The discovery of TRM and BRM in abundance in the lungs, along with virus-specific GC B-cells and TFH cells in lung-associated lymph nodes, indicates that immune memory to SARS-CoV-2 is characterized by a synchronized and continuing match of humoral and cellular immunity within tissues.

The lungs and associated lymph nodes are key sites for immune memory induction following SARS-CoV-2 infection, as these areas were found to contain virus-specific memory T- and B-cells. The low frequency at which these cells are found in the spleen indicates that the infection is limited to mucosal entry sites. Tissue-resident memory T and B cells in the lung are likely to be required to protect these specific sites and may experience a boost in site-specific immune responses following vaccination.

The study also demonstrates tissue-specific functional responses of T-cells directed against the virus, with a broadly distributed virus-specific memory B-cell response. The lymph nodes show long-term GC responses after the infection clears across age groups from 10-74 years.

This is the first time that such centers have been shown to provide long-term protection against SARS-CoV-2 infection, thus ensuring that antibody maturation occurs and keeping antibody titers elevated. Even older people responded with robust memory immune responses.

“Together, these findings suggest that dynamic coordination of adaptive immune responses across the body is a feature of antiviral immunity to SARS-CoV-2.”

This could lead to the development of methods to monitor immune memory and strengthen immune responses at the sites of infection.

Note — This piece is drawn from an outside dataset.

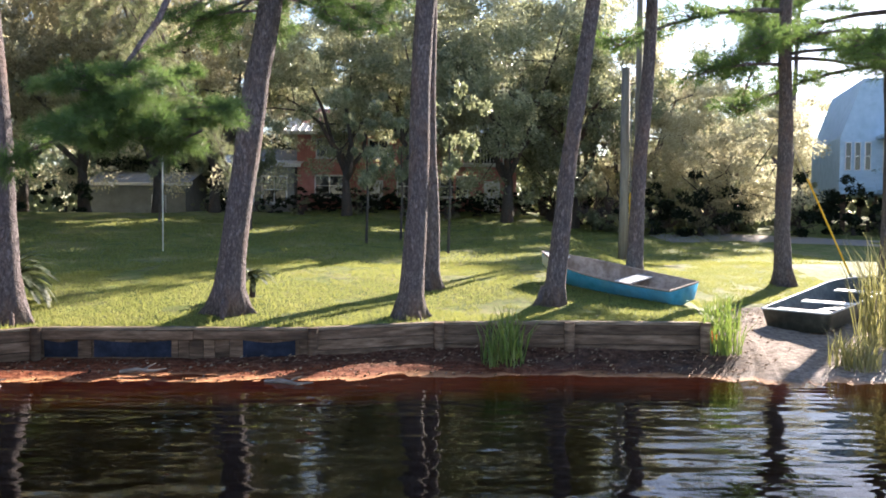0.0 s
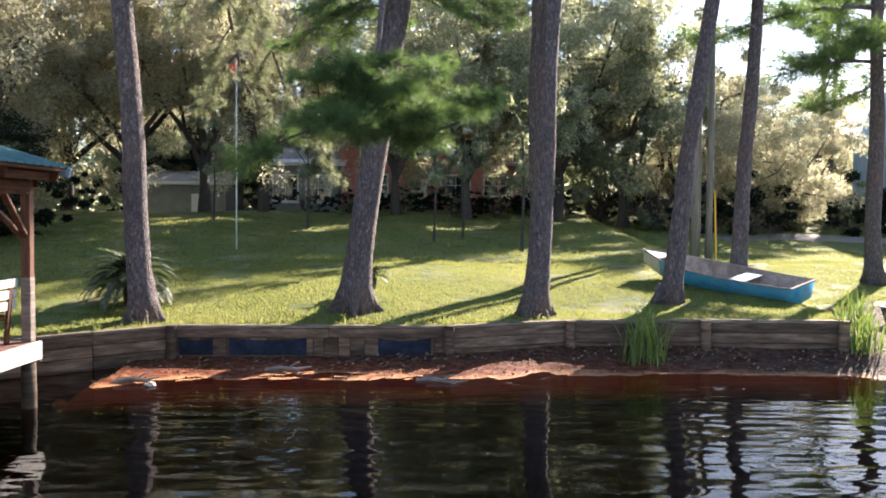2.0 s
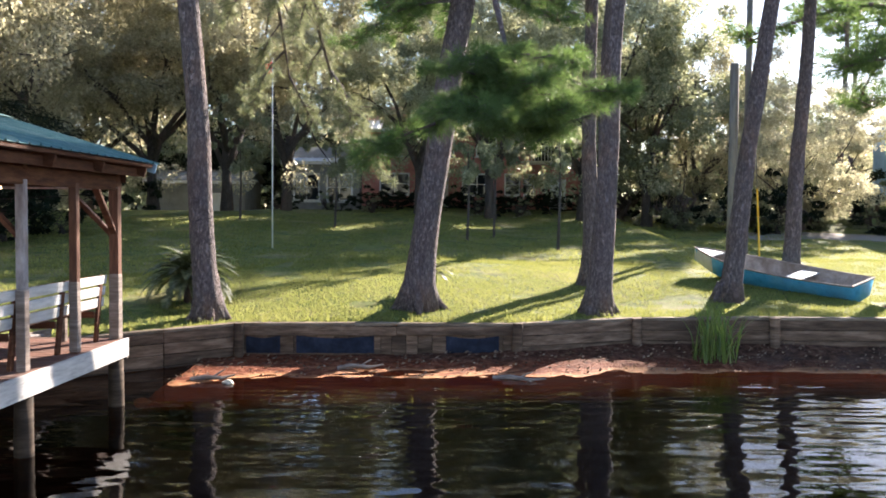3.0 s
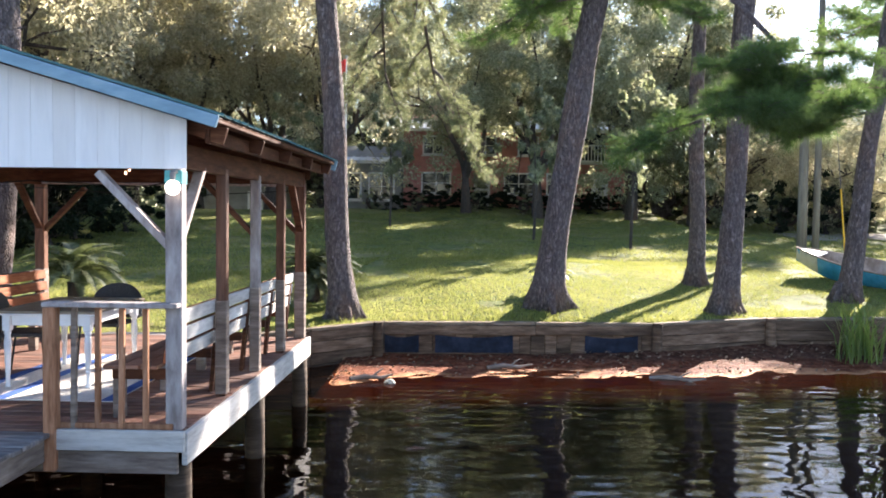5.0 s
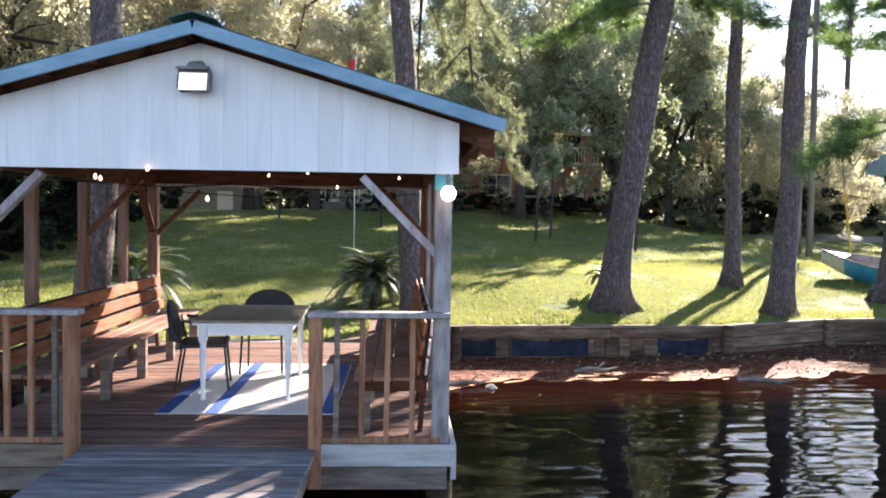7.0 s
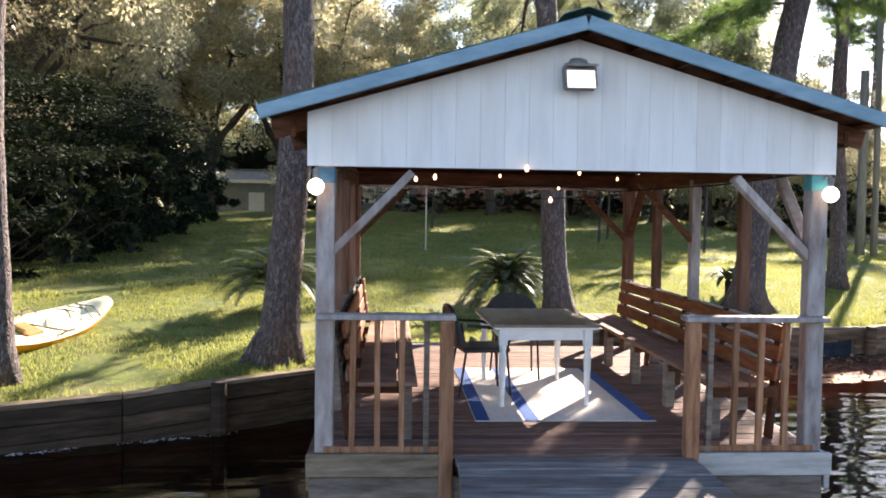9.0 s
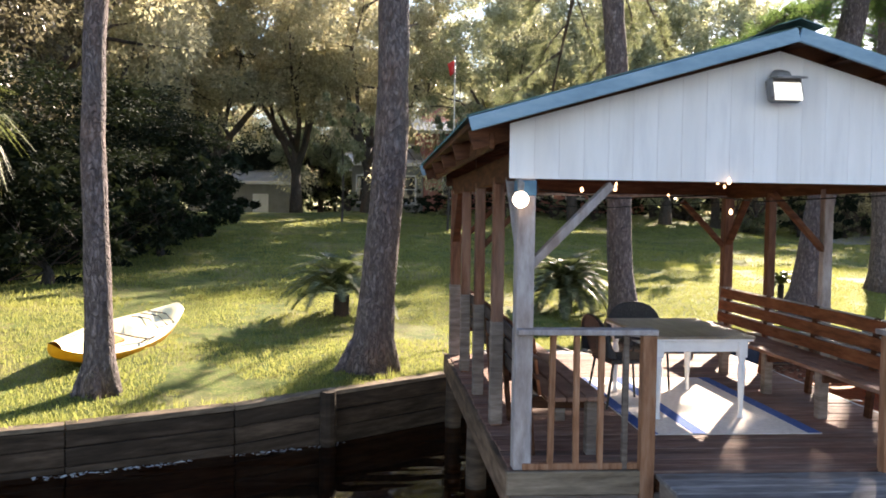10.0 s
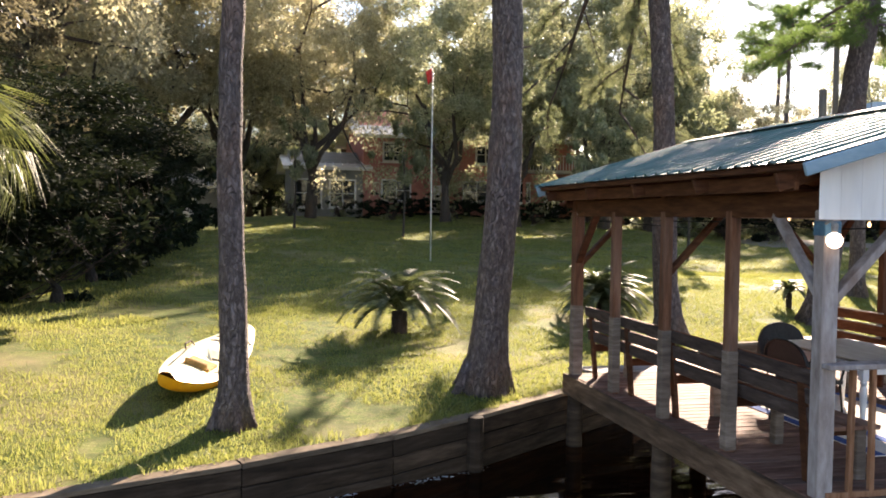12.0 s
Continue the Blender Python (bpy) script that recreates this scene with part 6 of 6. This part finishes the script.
tagged(new("leaf_litter", quads("leaf_litter", leaves_at(np.array(pts), 0.07, 0.035, rl, 0.0, np.array([0.8, 0.3, 0.1])), 0, "litter")), "brown fallen leaves and bits of bark on the sand", "litter", kind="stuff")

# bright glints along the waterline, laid as small pale floating flakes
rf = np.random.default_rng(71)
pts = []
for i in range(420):
    x = rf.uniform(-20.5, -13.4)
    if noise.noise(Vector((x * 1.7, 0, 0))) > -0.15:
        pts.append((x, shore_y(x) - 0.12 - abs(rf.normal()) * 0.05, 0.004))
tagged(new("foam", quads("foam", leaves_at(np.array(pts), 0.05, 0.03, rf, 0.0, np.array([0.9, 0.35, 0.0])) * np.array([1, 1, 0.35]) + np.array([0, 0, 0.003]), 0, "foam")), "thin broken line of pale flakes as waterline glints along the bulkhead", "foam", kind="stuff")

# ---- grass blades on the near lawn ----
def grass(n, x0, x1, s1, size, seed):
    """Short upright blades; the turf is thin where the lawn is worn."""
    r = np.random.default_rng(seed)
    x = r.uniform(x0, x1, n)
    s = s1[0] + (s1[1] - s1[0]) * r.random(n) ** 1.3
    y = np.array([shore_y(a) for a in x]) + s
    bare = np.array([noise.noise(Vector((a * 0.55, b * 0.55, 4.0))) + 0.5 * noise.noise(Vector((a * 2.1, b * 2.1, 9.0))) for a, b in zip(x, y)])
    keep = ~((x > 5.3) & (s < 0.6)) & (bare < 0.14 + 0.3 * r.random(n))
    x, y = x[keep], y[keep]
    base = np.stack([x, y, [lawn_z(a, b) - 0.005 for a, b in zip(x, y)]], axis=1)
    n = len(base)
    d = unit(n, r) * 0.5 + np.array([0, 0, 1.0])
    side = np.cross(d, unit(n, r))
    side *= (0.005 * size * r.uniform(0.7, 1.5, n) / np.linalg.norm(side, axis=1))[:, None]
    tip = base + d * (size * r.uniform(0.016, 0.044, n))[:, None]
    return np.stack([base - side, base + side, tip + side * 0.4, tip - side * 0.4], axis=1)


tagged(new("grass", quads("grass", np.concatenate([grass(330000, -21, 12, (0.02, 9.0), 1.1, 3), grass(150000, -22, 15, (8.0, 32.0), 1.7, 5)]), 0, "blade")), "short sunlit lawn grass with dry yellow blades", "grass", kind="stuff")
r = np.random.default_rng(8)
q = []
for i in range(420):
    x = r.uniform(-24, 5.4)
    y = shore_y(x) + abs(r.normal()) * 0.12 + 0.06
    q.append(blades(7, x, y, lawn_z(x, y), 0.05, r.uniform(0.06, 0.2), 0.009, r, 0.8))
tagged(new("edge_grass", quads("edge_grass", np.concatenate(q), 0, "blade")), "ragged longer grass along the top of the bulkhead", "grass", kind="stuff")

# ---- planks of the deck, the walkway and the gangway ----
plank_mesh = Geo().box((XR - XL + 0.17, 0.138, 0.036), Matrix.Identity(4), 0.006).mesh("deck_board")
plank_mesh.materials.append(M["deck"])
y = YF - 0.03
while y < YB + 0.12:
    part("deck_board", plank_mesh, "deck", gazebo, m=inv @ pose((XL + XR) / 2 + rnd.uniform(-0.01, 0.01), y, DECK - 0.018 + rnd.uniform(-0.002, 0.002), rnd.uniform(-0.4, 0.4), 0, rnd.uniform(-0.05, 0.05)))
    y += 0.1425
dock_mesh = Geo().box((1.74, 0.138, 0.036), Matrix.Identity(4), 0.006).mesh("dock_board")
dock_mesh.materials.append(M["dock"])
y = YF - 0.2
while y > 3.4:
    part("deck_board", dock_mesh, "dock", dock, m=dinv @ pose(-10.41 + rnd.uniform(-0.015, 0.015), y, DECK - 0.03 + rnd.uniform(-0.003, 0.003), rnd.uniform(-0.6, 0.6), 0, rnd.uniform(-0.2, 0.2)))
    y -= 0.1435
gang_mesh = Geo().box((1.4, 0.138, 0.036), Matrix.Identity(4), 0.006).mesh("gangway_board")
gang_mesh.materials.append(M["dock"])
y, yend = YB + 0.26, shore_y(-10.9) + 0.2
while y < yend:
    u = (y - YB) / (yend - YB)
    part("deck_board", gang_mesh, "dock", gang, m=ginv @ pose(-10.9, y, DECK - 0.02 - 0.16 * u, -5, 0, rnd.uniform(-0.3, 0.3)))
    y += 0.1435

“Our study suggests that to improve protection against the virus, vaccines should target the memory immune cells within the lung and its associated lymph nodes, which can be accomplished with nasal sprays of disabled viruses. We’ve found previously in mice with influenza that memory T cells in the lung are needed for optimal protection against respiratory infections, and this study strongly suggests that the same could be true in people.”